To achieve this, astronomers have to look at objects billions of light years away and therefore far back in time. But in 35 years, no one has been able to detect the Gunn-Peterson effect, Becker said. The conclusion was that almost all of the hydrogen in intergalactic space is ionized.
"Only now have we found a quasar that is far enough away," Becker said.
Using the powerful Keck telescope on Mauna Kea in Hawaii, Becker and his colleagues detected the imprint of neutral atoms on light from quasar J1030+0524. J1030 is the most distant object yet found, at 14.5 billion light years from Earth. It was discovered in April by the Sloan Digital Sky Survey scientists, led by Fan, a Princeton graduate alumnus.
The researchers spread out the recorded light into its constituent wavelengths. They found that, over a region of the spectrum corresponding to millions of years of cosmic history, no light from the quasar gets through -- it is all absorbed in intergalactic space.
"The culprits responsible are from the very first generation of atoms. These observations provide our first glimpse at truly primordial material, and constrain the time at which the reionization of the universe took place," Becker said.
The results will be submitted to the Astronomical Journal. The Keck observatory, which houses the world's largest telescope, is jointly managed by the California Institute of Technology, the University of California, and NASA. The Sloan Digital Sky Survey aims to map in detail one quarter of the sky and 200 million celestial objects.
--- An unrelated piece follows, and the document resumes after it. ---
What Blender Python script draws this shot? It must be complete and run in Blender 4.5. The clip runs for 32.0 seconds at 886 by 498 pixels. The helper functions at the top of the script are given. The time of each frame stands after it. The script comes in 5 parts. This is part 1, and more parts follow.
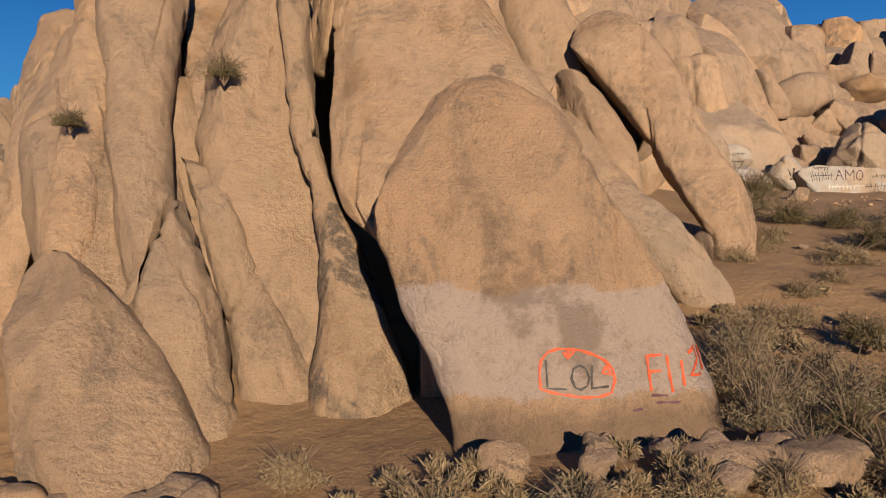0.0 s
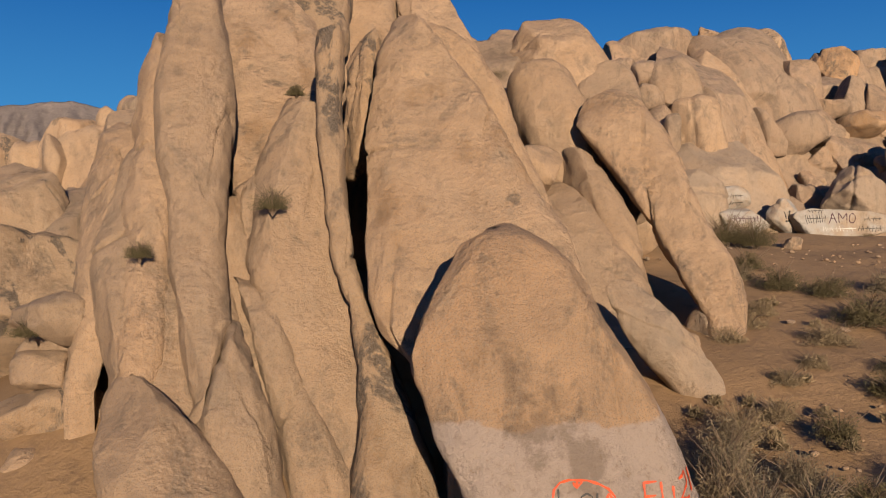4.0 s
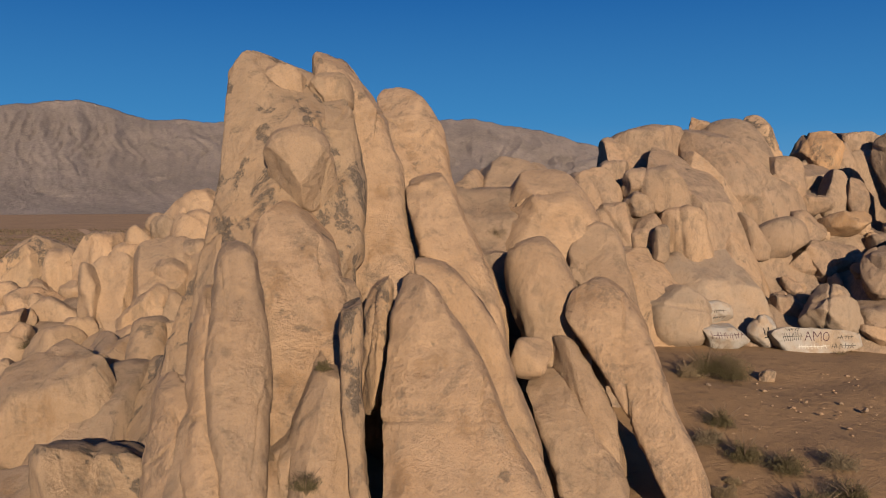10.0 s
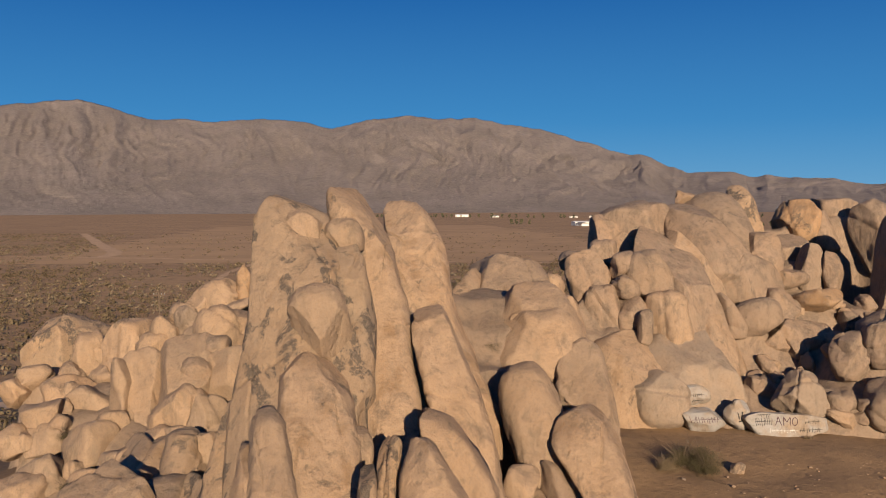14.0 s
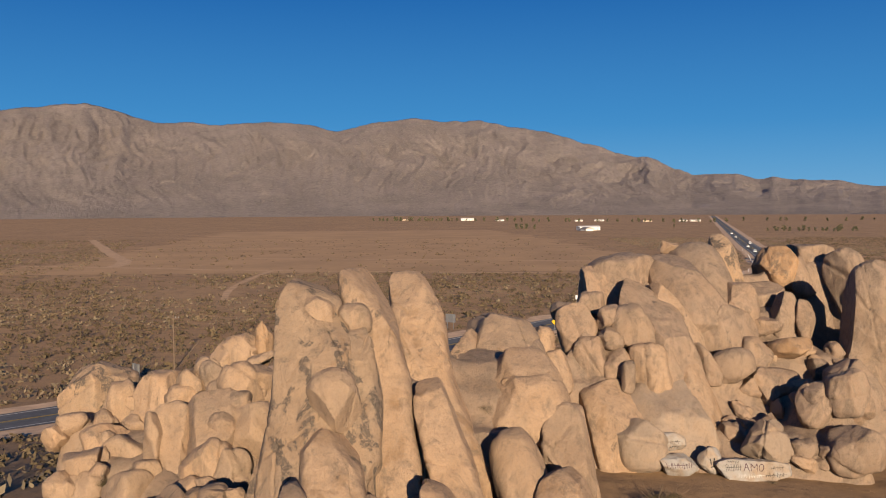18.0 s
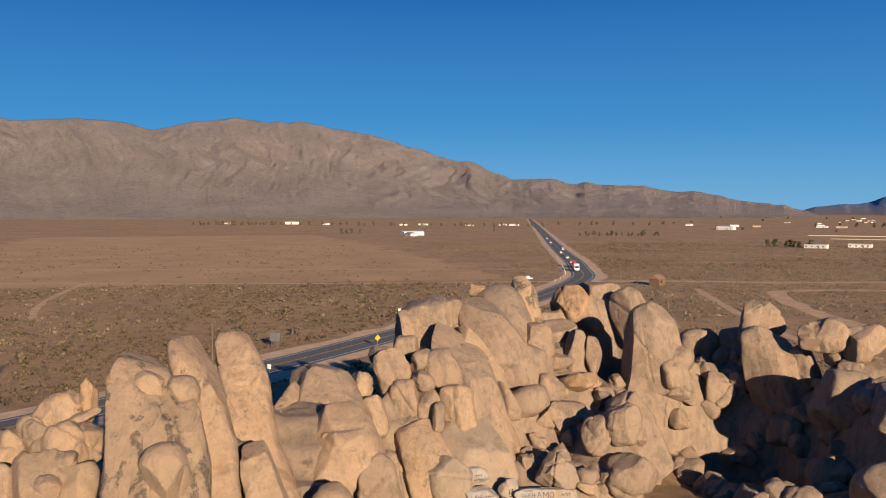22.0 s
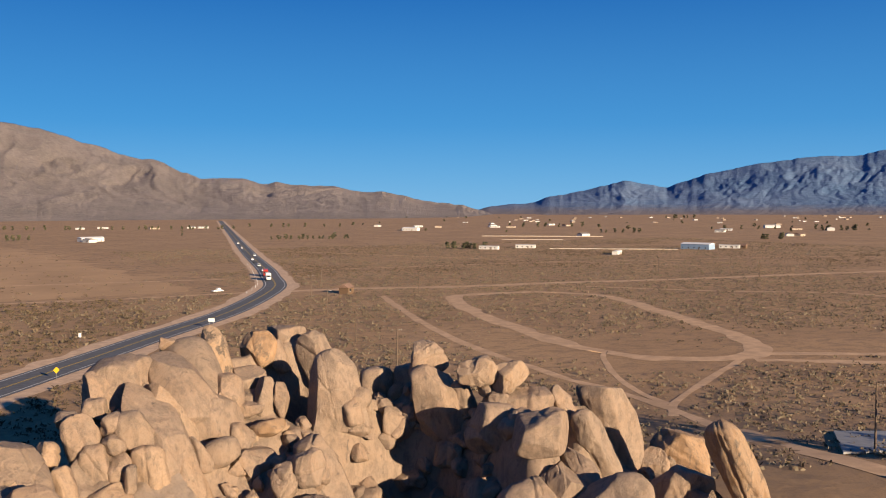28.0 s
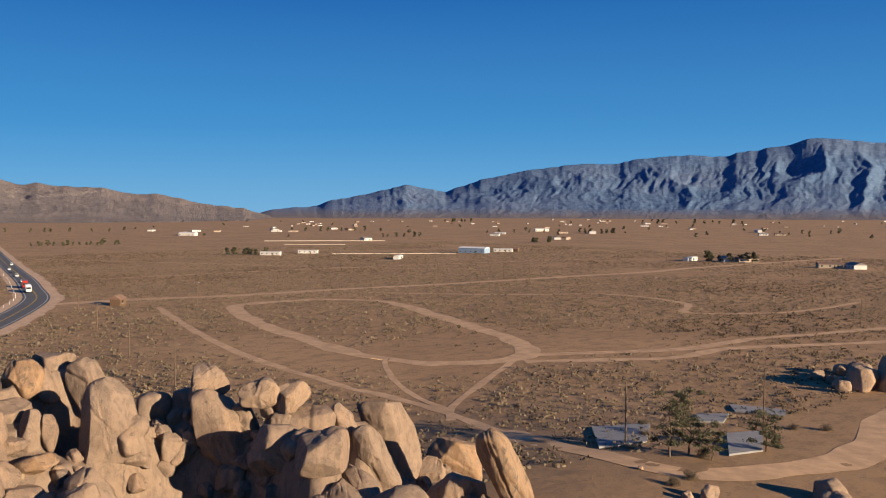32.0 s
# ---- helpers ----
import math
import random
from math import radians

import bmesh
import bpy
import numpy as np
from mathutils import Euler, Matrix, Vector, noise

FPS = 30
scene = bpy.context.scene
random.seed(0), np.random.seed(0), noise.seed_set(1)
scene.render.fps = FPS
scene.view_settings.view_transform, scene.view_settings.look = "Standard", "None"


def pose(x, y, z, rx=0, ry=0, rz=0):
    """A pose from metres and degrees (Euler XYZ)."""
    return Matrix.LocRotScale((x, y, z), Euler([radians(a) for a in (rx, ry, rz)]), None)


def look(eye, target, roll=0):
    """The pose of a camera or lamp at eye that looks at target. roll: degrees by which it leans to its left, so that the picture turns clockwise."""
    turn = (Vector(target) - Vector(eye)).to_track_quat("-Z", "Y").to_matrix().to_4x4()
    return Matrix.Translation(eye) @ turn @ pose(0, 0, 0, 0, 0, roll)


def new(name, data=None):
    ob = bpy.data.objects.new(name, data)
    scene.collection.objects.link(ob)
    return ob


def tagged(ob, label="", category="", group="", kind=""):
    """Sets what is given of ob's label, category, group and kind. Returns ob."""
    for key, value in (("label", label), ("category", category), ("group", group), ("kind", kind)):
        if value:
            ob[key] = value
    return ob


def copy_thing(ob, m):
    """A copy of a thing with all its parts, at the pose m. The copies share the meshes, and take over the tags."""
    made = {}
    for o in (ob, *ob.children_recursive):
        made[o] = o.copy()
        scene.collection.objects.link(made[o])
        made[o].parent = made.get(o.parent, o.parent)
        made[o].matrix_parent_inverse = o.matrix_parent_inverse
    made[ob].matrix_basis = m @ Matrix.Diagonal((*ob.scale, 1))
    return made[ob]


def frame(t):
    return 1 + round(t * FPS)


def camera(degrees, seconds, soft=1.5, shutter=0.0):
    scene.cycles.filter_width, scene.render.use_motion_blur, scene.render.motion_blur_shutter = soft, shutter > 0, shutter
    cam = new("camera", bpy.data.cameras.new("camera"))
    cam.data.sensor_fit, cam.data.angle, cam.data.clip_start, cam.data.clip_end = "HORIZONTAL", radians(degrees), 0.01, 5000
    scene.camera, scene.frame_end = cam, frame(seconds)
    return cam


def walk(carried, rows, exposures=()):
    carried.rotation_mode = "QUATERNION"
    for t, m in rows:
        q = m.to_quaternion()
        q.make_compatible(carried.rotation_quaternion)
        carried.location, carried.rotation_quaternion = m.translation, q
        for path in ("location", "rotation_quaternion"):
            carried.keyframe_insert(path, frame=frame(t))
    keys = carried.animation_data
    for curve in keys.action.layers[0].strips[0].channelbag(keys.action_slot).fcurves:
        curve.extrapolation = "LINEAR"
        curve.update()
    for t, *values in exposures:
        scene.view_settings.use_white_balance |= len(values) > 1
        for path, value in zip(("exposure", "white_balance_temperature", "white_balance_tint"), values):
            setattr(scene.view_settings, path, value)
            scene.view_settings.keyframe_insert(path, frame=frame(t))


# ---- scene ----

Funding for the Sloan Digital Sky Survey has been provided by the Alfred P. Sloan Foundation, the participating institutions, the National Aeronautics and Space Administration, the National Science Foundation, the U.S. Department of Energy, the Japanese Monbukagakusho, and the Max Planck Society. The Sloan Digital Sky Survey is a joint project of The University of Chicago, Fermilab, the Institute for Advanced Study, the Japan Participation Group, The Johns Hopkins University, the Max- Planck-Institute for Astronomy (MPIA), the Max-Planck- Institute for Astrophysics (MPA), New Mexico State University, Princeton University, the United States Naval Observatory and the University of Washington.